Instruction
Set down the full listing exactly, character for character.

Supplied information
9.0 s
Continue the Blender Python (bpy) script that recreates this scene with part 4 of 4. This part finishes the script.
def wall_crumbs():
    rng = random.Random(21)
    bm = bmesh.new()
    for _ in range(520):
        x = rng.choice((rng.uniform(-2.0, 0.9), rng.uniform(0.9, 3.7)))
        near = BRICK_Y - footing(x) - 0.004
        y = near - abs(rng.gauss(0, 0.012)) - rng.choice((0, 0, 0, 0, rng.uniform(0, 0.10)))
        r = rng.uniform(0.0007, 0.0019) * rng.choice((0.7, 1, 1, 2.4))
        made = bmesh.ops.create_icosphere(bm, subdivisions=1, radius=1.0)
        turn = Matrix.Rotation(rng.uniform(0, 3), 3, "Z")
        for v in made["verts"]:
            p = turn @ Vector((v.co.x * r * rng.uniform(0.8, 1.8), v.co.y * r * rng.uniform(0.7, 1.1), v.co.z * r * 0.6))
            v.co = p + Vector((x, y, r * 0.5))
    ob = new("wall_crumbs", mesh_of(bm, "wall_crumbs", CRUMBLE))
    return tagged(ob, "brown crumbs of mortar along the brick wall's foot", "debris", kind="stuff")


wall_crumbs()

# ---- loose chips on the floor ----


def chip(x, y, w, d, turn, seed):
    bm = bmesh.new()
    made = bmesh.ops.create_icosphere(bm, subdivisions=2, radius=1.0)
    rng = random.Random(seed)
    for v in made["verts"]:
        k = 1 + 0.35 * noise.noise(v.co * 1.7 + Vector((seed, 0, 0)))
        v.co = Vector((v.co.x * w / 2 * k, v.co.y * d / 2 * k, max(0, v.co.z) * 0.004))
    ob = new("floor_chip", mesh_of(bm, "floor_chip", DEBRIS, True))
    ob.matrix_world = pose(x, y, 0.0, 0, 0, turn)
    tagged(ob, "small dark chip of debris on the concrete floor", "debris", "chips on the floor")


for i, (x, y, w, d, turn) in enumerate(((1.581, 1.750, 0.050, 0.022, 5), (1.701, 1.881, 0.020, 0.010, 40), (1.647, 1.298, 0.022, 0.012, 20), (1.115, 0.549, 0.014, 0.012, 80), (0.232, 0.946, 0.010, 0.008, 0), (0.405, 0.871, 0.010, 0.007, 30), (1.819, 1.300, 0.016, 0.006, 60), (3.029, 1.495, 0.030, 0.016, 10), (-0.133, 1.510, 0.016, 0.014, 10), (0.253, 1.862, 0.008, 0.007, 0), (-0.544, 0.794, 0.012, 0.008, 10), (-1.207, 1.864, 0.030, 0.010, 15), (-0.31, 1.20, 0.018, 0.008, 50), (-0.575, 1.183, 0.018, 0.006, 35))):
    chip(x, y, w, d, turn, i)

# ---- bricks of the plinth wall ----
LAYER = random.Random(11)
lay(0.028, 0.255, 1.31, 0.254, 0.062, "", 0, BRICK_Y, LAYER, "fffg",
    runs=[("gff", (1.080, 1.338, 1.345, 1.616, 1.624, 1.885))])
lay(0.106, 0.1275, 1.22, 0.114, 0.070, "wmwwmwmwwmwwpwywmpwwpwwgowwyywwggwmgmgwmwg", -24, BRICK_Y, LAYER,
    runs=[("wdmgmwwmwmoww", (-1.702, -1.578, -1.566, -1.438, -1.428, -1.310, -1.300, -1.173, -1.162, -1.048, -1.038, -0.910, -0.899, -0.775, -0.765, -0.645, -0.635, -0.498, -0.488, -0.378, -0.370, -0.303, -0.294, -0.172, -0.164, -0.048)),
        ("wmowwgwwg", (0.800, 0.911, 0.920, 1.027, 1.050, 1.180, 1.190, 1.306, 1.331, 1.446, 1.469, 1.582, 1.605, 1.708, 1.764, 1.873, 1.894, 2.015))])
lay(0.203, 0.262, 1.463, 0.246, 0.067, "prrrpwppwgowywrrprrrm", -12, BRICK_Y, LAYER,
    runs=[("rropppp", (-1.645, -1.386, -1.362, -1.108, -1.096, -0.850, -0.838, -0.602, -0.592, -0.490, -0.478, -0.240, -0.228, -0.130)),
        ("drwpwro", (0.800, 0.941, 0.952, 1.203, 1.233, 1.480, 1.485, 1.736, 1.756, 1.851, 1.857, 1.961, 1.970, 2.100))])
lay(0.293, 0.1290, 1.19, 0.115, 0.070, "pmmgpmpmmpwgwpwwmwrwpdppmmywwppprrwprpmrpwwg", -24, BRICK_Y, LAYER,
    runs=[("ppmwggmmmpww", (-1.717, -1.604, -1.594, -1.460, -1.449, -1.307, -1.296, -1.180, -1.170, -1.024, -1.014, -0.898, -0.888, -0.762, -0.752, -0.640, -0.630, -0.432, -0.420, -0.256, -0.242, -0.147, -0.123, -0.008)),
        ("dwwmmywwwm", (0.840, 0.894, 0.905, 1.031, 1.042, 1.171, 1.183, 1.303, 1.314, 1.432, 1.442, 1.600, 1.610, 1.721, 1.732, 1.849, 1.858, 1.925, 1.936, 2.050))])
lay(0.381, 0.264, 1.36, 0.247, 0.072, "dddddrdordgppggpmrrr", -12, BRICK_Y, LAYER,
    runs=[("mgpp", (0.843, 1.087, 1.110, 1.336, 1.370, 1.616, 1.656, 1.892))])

Expected answer
9.0 s
Continue the Blender Python (bpy) script that recreates this scene with part 4 of 4. This part finishes the script.
def wall_crumbs():
    rng = random.Random(21)
    bm = bmesh.new()
    for _ in range(520):
        x = rng.choice((rng.uniform(-2.0, 0.9), rng.uniform(0.9, 3.7)))
        near = BRICK_Y - footing(x) - 0.004
        y = near - abs(rng.gauss(0, 0.012)) - rng.choice((0, 0, 0, 0, rng.uniform(0, 0.10)))
        r = rng.uniform(0.0007, 0.0019) * rng.choice((0.7, 1, 1, 2.4))
        made = bmesh.ops.create_icosphere(bm, subdivisions=1, radius=1.0)
        turn = Matrix.Rotation(rng.uniform(0, 3), 3, "Z")
        for v in made["verts"]:
            p = turn @ Vector((v.co.x * r * rng.uniform(0.8, 1.8), v.co.y * r * rng.uniform(0.7, 1.1), v.co.z * r * 0.6))
            v.co = p + Vector((x, y, r * 0.5))
    ob = new("wall_crumbs", mesh_of(bm, "wall_crumbs", CRUMBLE))
    return tagged(ob, "brown crumbs of mortar along the brick wall's foot", "debris", kind="stuff")


wall_crumbs()

# ---- loose chips on the floor ----


def chip(x, y, w, d, turn, seed):
    bm = bmesh.new()
    made = bmesh.ops.create_icosphere(bm, subdivisions=2, radius=1.0)
    rng = random.Random(seed)
    for v in made["verts"]:
        k = 1 + 0.35 * noise.noise(v.co * 1.7 + Vector((seed, 0, 0)))
        v.co = Vector((v.co.x * w / 2 * k, v.co.y * d / 2 * k, max(0, v.co.z) * 0.004))
    ob = new("floor_chip", mesh_of(bm, "floor_chip", DEBRIS, True))
    ob.matrix_world = pose(x, y, 0.0, 0, 0, turn)
    tagged(ob, "small dark chip of debris on the concrete floor", "debris", "chips on the floor")


for i, (x, y, w, d, turn) in enumerate(((1.581, 1.750, 0.050, 0.022, 5), (1.701, 1.881, 0.020, 0.010, 40), (1.647, 1.298, 0.022, 0.012, 20), (1.115, 0.549, 0.014, 0.012, 80), (0.232, 0.946, 0.010, 0.008, 0), (0.405, 0.871, 0.010, 0.007, 30), (1.819, 1.300, 0.016, 0.006, 60), (3.029, 1.495, 0.030, 0.016, 10), (-0.133, 1.510, 0.016, 0.014, 10), (0.253, 1.862, 0.008, 0.007, 0), (-0.544, 0.794, 0.012, 0.008, 10), (-1.207, 1.864, 0.030, 0.010, 15), (-0.31, 1.20, 0.018, 0.008, 50), (-0.575, 1.183, 0.018, 0.006, 35))):
    chip(x, y, w, d, turn, i)

# ---- bricks of the plinth wall ----
LAYER = random.Random(11)
lay(0.028, 0.255, 1.31, 0.254, 0.062, "", 0, BRICK_Y, LAYER, "fffg",
    runs=[("gff", (1.080, 1.338, 1.345, 1.616, 1.624, 1.885))])
lay(0.106, 0.1275, 1.22, 0.114, 0.070, "wmwwmwmwwmwwpwywmpwwpwwgowwyywwggwmgmgwmwg", -24, BRICK_Y, LAYER,
    runs=[("wdmgmwwmwmoww", (-1.702, -1.578, -1.566, -1.438, -1.428, -1.310, -1.300, -1.173, -1.162, -1.048, -1.038, -0.910, -0.899, -0.775, -0.765, -0.645, -0.635, -0.498, -0.488, -0.378, -0.370, -0.303, -0.294, -0.172, -0.164, -0.048)),
        ("wmowwgwwg", (0.800, 0.911, 0.920, 1.027, 1.050, 1.180, 1.190, 1.306, 1.331, 1.446, 1.469, 1.582, 1.605, 1.708, 1.764, 1.873, 1.894, 2.015))])
lay(0.203, 0.262, 1.463, 0.246, 0.067, "prrrpwppwgowywrrprrrm", -12, BRICK_Y, LAYER,
    runs=[("rropppp", (-1.645, -1.386, -1.362, -1.108, -1.096, -0.850, -0.838, -0.602, -0.592, -0.490, -0.478, -0.240, -0.228, -0.130)),
        ("drwpwro", (0.800, 0.941, 0.952, 1.203, 1.233, 1.480, 1.485, 1.736, 1.756, 1.851, 1.857, 1.961, 1.970, 2.100))])
lay(0.293, 0.1290, 1.19, 0.115, 0.070, "pmmgpmpmmpwgwpwwmwrwpdppmmywwppprrwprpmrpwwg", -24, BRICK_Y, LAYER,
    runs=[("ppmwggmmmpww", (-1.717, -1.604, -1.594, -1.460, -1.449, -1.307, -1.296, -1.180, -1.170, -1.024, -1.014, -0.898, -0.888, -0.762, -0.752, -0.640, -0.630, -0.432, -0.420, -0.256, -0.242, -0.147, -0.123, -0.008)),
        ("dwwmmywwwm", (0.840, 0.894, 0.905, 1.031, 1.042, 1.171, 1.183, 1.303, 1.314, 1.432, 1.442, 1.600, 1.610, 1.721, 1.732, 1.849, 1.858, 1.925, 1.936, 2.050))])
lay(0.381, 0.264, 1.36, 0.247, 0.072, "dddddrdordgppggpmrrr", -12, BRICK_Y, LAYER,
    runs=[("mgpp", (0.843, 1.087, 1.110, 1.336, 1.370, 1.616, 1.656, 1.892))])